Nei social network dove si accede in modo nominale – visto che il finanziamento avviene tramite la consegna agli inserzionisti dei dati personali e comportamentali degli utenti – la privacy è invasa e la manipolazione dei comportamenti (consumistici ma anche politici) su vasta scala non solo è possibile ma già effettiva. Gli algoritmi, infatti, non sono neutrali. Dove sono finiti i principi fondanti delle nostre istituzioni democratiche come la presunzione di innocenza e il diritto ad essere giudicati da un tribunale e non dalla piazza, magari aizzata, o il diritto all’autodeterminazione tutelato dalla privacy? Oppure semplicemente la tolleranza nei confronti delle opinioni altrui? A questi quesiti sociopolitici che richiederebbero, con adeguate riforme giuridiche, il coraggio e la volontà di non seguire l’onda del popolaccio se ne aggiungono altri di natura economica e fiscale.
Di fronte all’odierno strapotere economico-finanziario dei giganti del web (il valore di mercato del cosiddetto GAFAM supera il PIL cumulato della Francia e della Germania) occorre avere la volontà politica di adottare misure incisive simili a quelle della legge votata nel 1890 negli Stati Uniti per contrastare i cartelli della Standard Oil di Rockefeller, l’American Tobacco e il gruppo chimico Du Pont. E trovare inoltre soluzioni internazionali che impediscano un dumping fiscale sistematico.
Questa necessità di non subire ma di governare la rivoluzione digitale e i suoi sviluppi – se si vogliono preservare valori fondamentali per l’individuo e la democrazia – non trova oggi un terreno particolarmente propizio. Infatti, il primo corno del gigante economico digitale è statunitense. Ciò significa che la rete è controllata e usata dai servizi di intelligence e dalle società americane in funzione degli interessi strategici della prima economia mondiale. Il secondo corno è cinese. Ciò significa che la rete è controllata pervasivamente e usata come strumento di potere da un governo autoritario per il quale la privacy, l’autodeterminazione personale e della società civile, i diritti democratici, sono repressi perché considerati d’intralcio al progresso “armonico”, economico e sociale, di un Paese gigantesco che mira a diventare economicamente egemone nel mondo. E che utilizza anche a questo scopo i formidabili strumenti di controllo su scala mondiale che offre la propria tecnologia digitale.

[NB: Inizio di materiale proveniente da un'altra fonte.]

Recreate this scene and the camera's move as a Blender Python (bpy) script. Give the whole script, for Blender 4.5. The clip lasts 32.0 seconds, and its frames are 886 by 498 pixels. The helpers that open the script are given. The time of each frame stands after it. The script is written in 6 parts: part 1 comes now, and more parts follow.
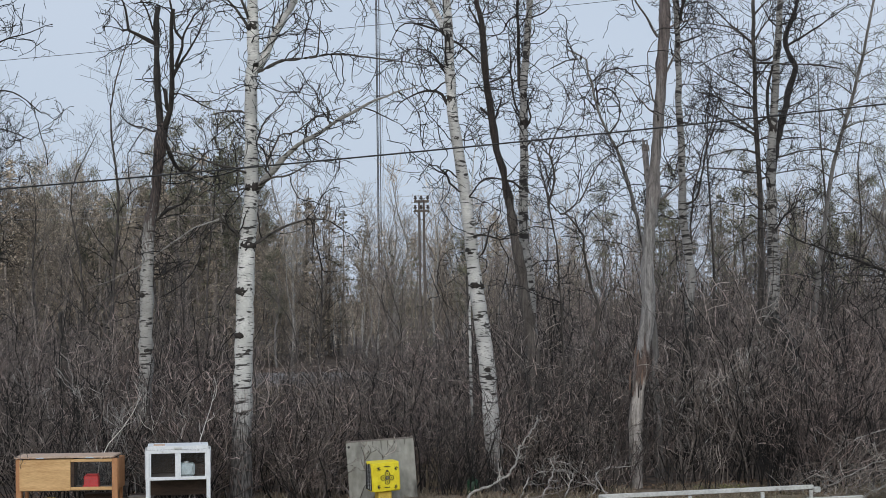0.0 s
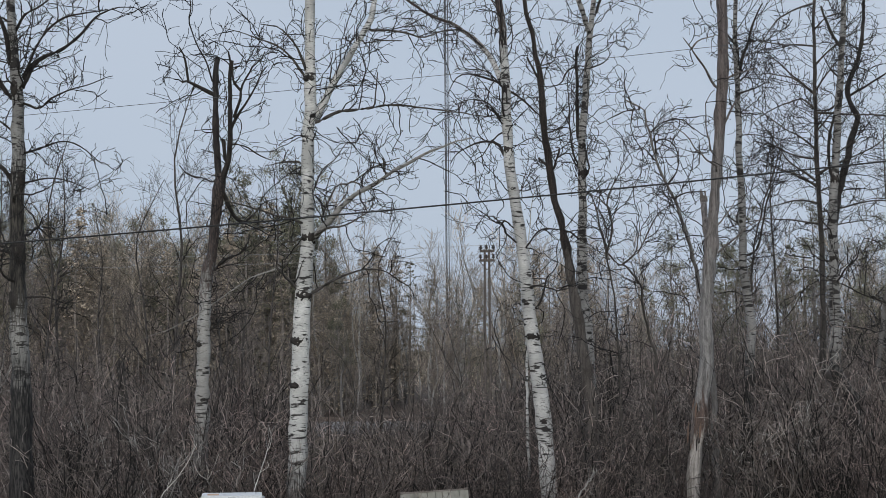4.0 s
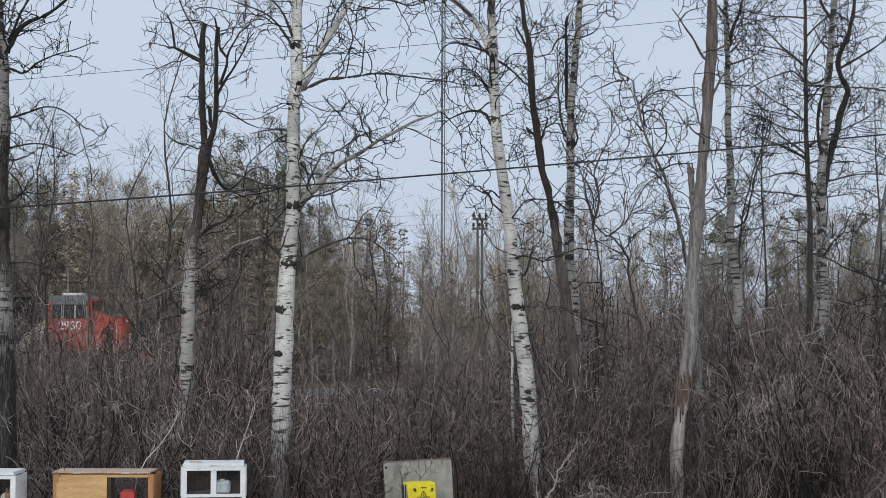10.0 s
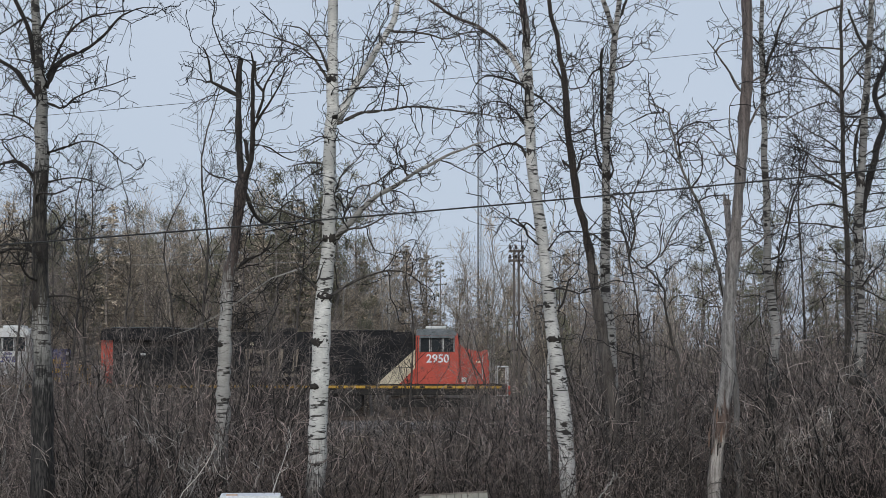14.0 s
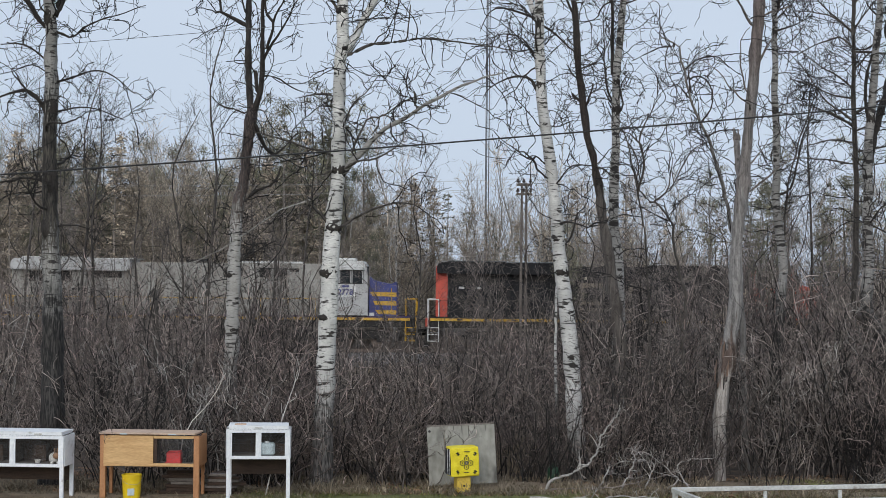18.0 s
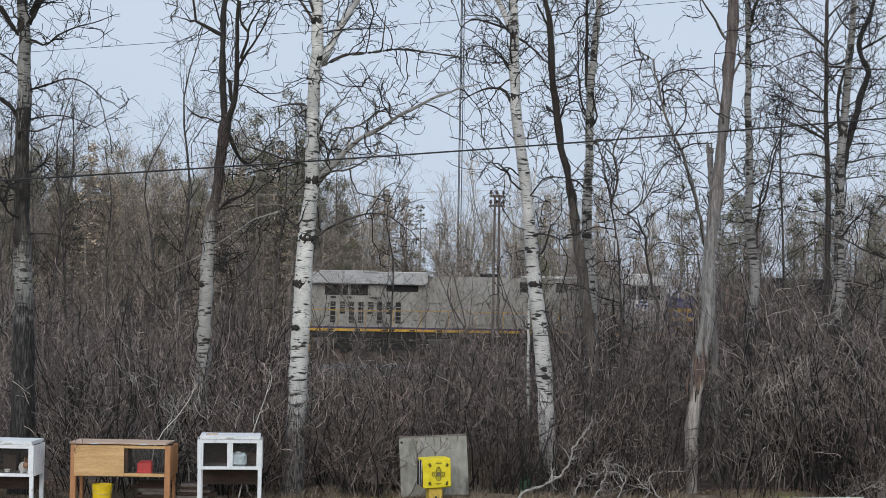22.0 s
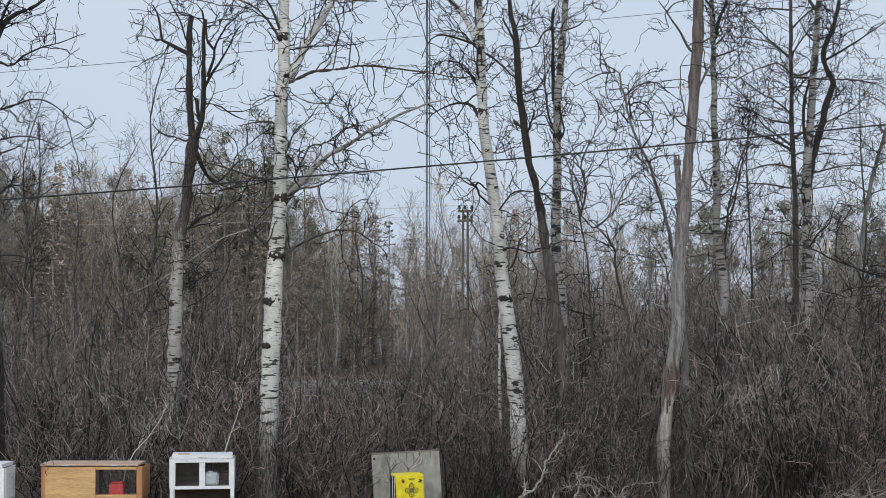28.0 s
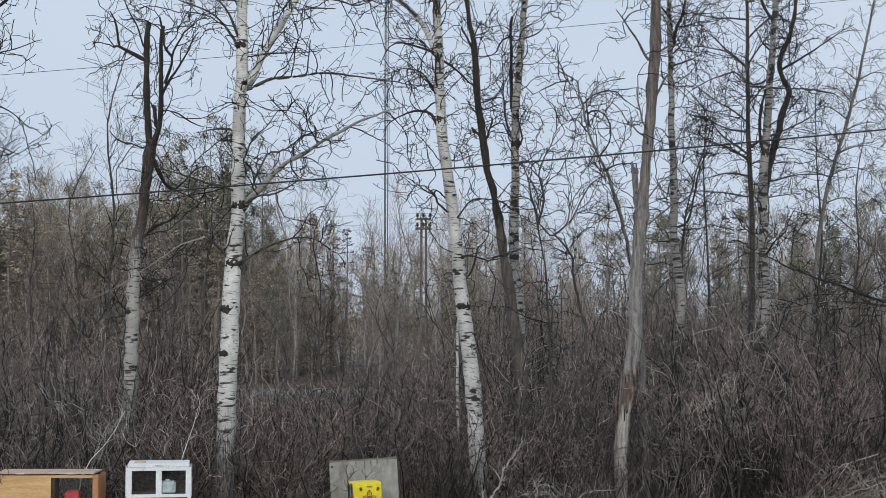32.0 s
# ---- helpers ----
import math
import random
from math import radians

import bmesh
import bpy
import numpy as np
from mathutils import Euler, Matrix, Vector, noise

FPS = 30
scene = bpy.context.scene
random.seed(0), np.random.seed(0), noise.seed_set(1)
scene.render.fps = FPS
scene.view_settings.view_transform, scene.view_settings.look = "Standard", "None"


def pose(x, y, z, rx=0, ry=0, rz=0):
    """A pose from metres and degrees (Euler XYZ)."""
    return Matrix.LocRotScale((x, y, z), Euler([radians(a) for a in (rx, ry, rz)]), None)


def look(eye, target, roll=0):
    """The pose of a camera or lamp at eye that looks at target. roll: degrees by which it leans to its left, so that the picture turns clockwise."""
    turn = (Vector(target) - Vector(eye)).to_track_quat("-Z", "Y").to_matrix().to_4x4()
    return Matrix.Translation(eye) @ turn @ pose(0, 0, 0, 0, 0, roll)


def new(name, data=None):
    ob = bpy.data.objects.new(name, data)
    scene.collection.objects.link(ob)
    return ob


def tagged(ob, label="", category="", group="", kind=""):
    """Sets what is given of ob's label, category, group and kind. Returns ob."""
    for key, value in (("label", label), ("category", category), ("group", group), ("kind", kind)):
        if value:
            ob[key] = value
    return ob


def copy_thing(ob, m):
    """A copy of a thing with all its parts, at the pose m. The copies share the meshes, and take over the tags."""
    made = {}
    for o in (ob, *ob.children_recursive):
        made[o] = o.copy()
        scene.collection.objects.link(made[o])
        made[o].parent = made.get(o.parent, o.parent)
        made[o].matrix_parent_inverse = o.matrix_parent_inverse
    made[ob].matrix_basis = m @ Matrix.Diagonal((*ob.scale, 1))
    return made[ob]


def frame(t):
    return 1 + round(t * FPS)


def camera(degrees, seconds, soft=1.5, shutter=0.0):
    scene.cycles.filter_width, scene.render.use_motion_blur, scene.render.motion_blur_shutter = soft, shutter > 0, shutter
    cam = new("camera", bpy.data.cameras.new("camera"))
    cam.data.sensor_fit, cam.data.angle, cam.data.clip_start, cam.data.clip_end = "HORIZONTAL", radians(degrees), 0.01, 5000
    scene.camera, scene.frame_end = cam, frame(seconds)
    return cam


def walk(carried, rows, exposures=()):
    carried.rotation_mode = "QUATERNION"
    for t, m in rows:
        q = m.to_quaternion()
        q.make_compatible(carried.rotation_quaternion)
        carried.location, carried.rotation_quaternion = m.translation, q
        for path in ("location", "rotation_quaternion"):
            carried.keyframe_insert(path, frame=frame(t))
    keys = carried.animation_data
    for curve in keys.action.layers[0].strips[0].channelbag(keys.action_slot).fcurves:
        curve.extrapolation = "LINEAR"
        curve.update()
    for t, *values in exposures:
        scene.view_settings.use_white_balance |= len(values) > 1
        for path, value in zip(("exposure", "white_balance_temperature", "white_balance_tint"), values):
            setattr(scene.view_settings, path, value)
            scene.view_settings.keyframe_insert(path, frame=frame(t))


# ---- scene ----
cam = camera(30.0, 32.0, 0.7)
walk(cam, [(t, look(eye, target, roll)) for t, eye, target, roll in [
    (0, (-0.437, 0.005, 3.422), (0.849, 19.954, 4.029), -0.70),
    (0.5, (-0.414, 0.036, 3.427), (0.795, 19.989, 4.090), -1.06),
    (1, (-0.467, 0.057, 3.403), (0.658, 20.007, 4.257), -1.45),
    (1.5, (-0.442, 0.074, 3.423), (0.616, 20.022, 4.418), -1.75),
    (2, (-0.298, 0.073, 3.442), (0.726, 20.038, 4.025), -1.02),
    (2.5, (-0.185, 0.082, 3.457), (0.789, 20.051, 3.992), -0.31),
    (3, (-0.138, 0.074, 3.474), (0.665, 20.044, 4.238), -0.04),
    (3.5, (-0.134, 0.051, 3.472), (0.502, 20.019, 4.405), -0.15),
    (4, (-0.182, 0.035, 3.452), (0.256, 19.994, 4.657), -0.39),
    (4.5, (-0.151, 0.101, 3.488), (0.126, 20.058, 4.765), -0.69),
    (6.5, (0.037, 0.068, 3.504), (0.098, 20.053, 4.276), -0.77),
    (7, (0.015, 0.043, 3.504), (0.774, 20.026, 3.813), -1.32),
    (7.5, (0.022, 0.077, 3.501), (0.971, 20.053, 3.744), -1.73),
    (8, (0.023, 0.086, 3.500), (1.081, 20.055, 3.858), -1.90),
    (8.5, (0.020, 0.069, 3.502), (1.038, 20.037, 3.971), -1.43),
    (9, (0.020, 0.069, 3.501), (0.863, 20.043, 4.055), -0.49),
    (9.5, (0.017, 0.069, 3.491), (0.605, 20.049, 4.146), 0.10),
    (10, (0.018, 0.080, 3.504), (0.492, 20.058, 4.307), 0.18),
    (10.5, (0.030, 0.066, 3.504), (0.295, 20.043, 4.422), 0.32),
    (11, (0.033, 0.069, 3.509), (0.211, 20.042, 4.528), -0.07),
    (11.5, (0.033, 0.085, 3.510), (0.138, 20.054, 4.618), -0.08),
    (12, (0.037, 0.091, 3.515), (0.100, 20.054, 4.734), -0.11),
    (12.5, (0.037, 0.092, 3.506), (0.068, 20.054, 4.740), -0.12),
    (13, (0.038, 0.084, 3.512), (0.102, 20.048, 4.719), 0.08),
    (13.5, (0.040, 0.060, 3.514), (0.061, 20.024, 4.706), 0.12),
    (15.5, (0.025, 0.059, 3.505), (0.135, 20.026, 4.634), -0.14),
    (16, (0.018, 0.014, 3.502), (0.083, 20.008, 4.004), -0.43),
    (16.5, (0.005, 0.020, 3.500), (0.032, 20.016, 3.881), -0.33),
    (17, (-0.007, -0.002, 3.496), (-0.011, 19.996, 3.814), 0.17),
    (17.5, (0.004, 0.016, 3.501), (-0.050, 20.013, 3.820), 0.36),
    (18, (0.006, 0.014, 3.500), (-0.046, 20.010, 3.880), 0.58),
    (18.5, (0.005, 0.012, 3.502), (-0.033, 20.007, 3.903), 0.72),
    (19, (0.000, -0.000, 3.500), (0.000, 19.995, 3.924), 0.70),
    (19.5, (-0.001, 0.014, 3.501), (0.011, 20.010, 3.923), 0.79),
    (20, (-0.001, 0.012, 3.502), (0.051, 20.007, 3.959), 0.87),
    (20.5, (0.001, 0.011, 3.499), (0.117, 20.004, 3.990), 0.88),
    (21, (-0.001, 0.010, 3.498), (0.178, 20.002, 4.003), 0.87),
    (21.5, (-0.010, 0.004, 3.495), (0.216, 19.995, 4.030), 0.97),
    (22, (-0.014, 0.024, 3.499), (0.268, 20.016, 4.018), 0.95),
    (22.5, (-0.015, 0.045, 3.500), (0.296, 20.035, 4.018), 0.89),
    (23, (-0.010, 0.023, 3.497), (0.334, 20.013, 4.020), 0.62),
    (23.5, (-0.005, 0.036, 3.496), (0.384, 20.025, 4.005), 0.36),
    (24, (-0.015, 0.042, 3.497), (0.448, 20.031, 4.006), 0.28),
    (24.5, (-0.028, 0.065, 3.500), (0.534, 20.051, 4.010), 0.34),
    (25, (-0.038, 0.053, 3.501), (0.600, 20.036, 4.011), 0.24),
    (25.5, (-0.037, 0.045, 3.501), (0.657, 20.026, 4.017), 0.18),
    (27.5, (-0.035, 0.027, 3.501), (0.611, 20.006, 4.145), 0.06),
    (28, (-0.036, 0.023, 3.495), (0.626, 19.999, 4.205), 0.06),
    (28.5, (-0.028, 0.011, 3.495), (0.639, 19.986, 4.234), 0.08),
    (29, (-0.026, 0.006, 3.495), (0.620, 19.981, 4.281), 0.08),
    (29.5, (-0.029, 0.020, 3.492), (0.670, 19.991, 4.305), 0.10),
    (30, (-0.030, 0.020, 3.496), (0.807, 19.986, 4.308), 0.12),
    (30.5, (-0.028, 0.021, 3.491), (0.904, 19.983, 4.293), 0.13),
    (31, (-0.023, 0.017, 3.491), (0.997, 19.974, 4.304), 0.13),
    (31.5, (-0.035, 0.002, 3.488), (1.104, 19.953, 4.298), 0.14),
    (32, (-0.032, 0.016, 3.491), (1.133, 19.965, 4.297), 0.09),
]],
     [(0.0, -0.06), (2.0, -0.06), (3.0, -0.08), (4.0, -0.24), (4.5, -0.24), (7.0, -0.03), (9.0, 0.04), (11.0, -0.1), (13.0, -0.12), (15.5, -0.1), (17.0, 0.02), (19.0, 0.04),
      (25.0, 0.04), (28.0, 0.03), (32.0, 0.02)])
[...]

L’Europa, che in questo campo strategico è a rimorchio, non potrà non scegliere da che parte stare. Ma, mi auguro, investendo le proprie energie migliori per cercare da un lato di recuperare il terreno tecnologico perduto e dall’altro per contribuire a dare a una rivoluzione foriera anche di serie minacce un quadro etico-giuridico internazionale indispensabile.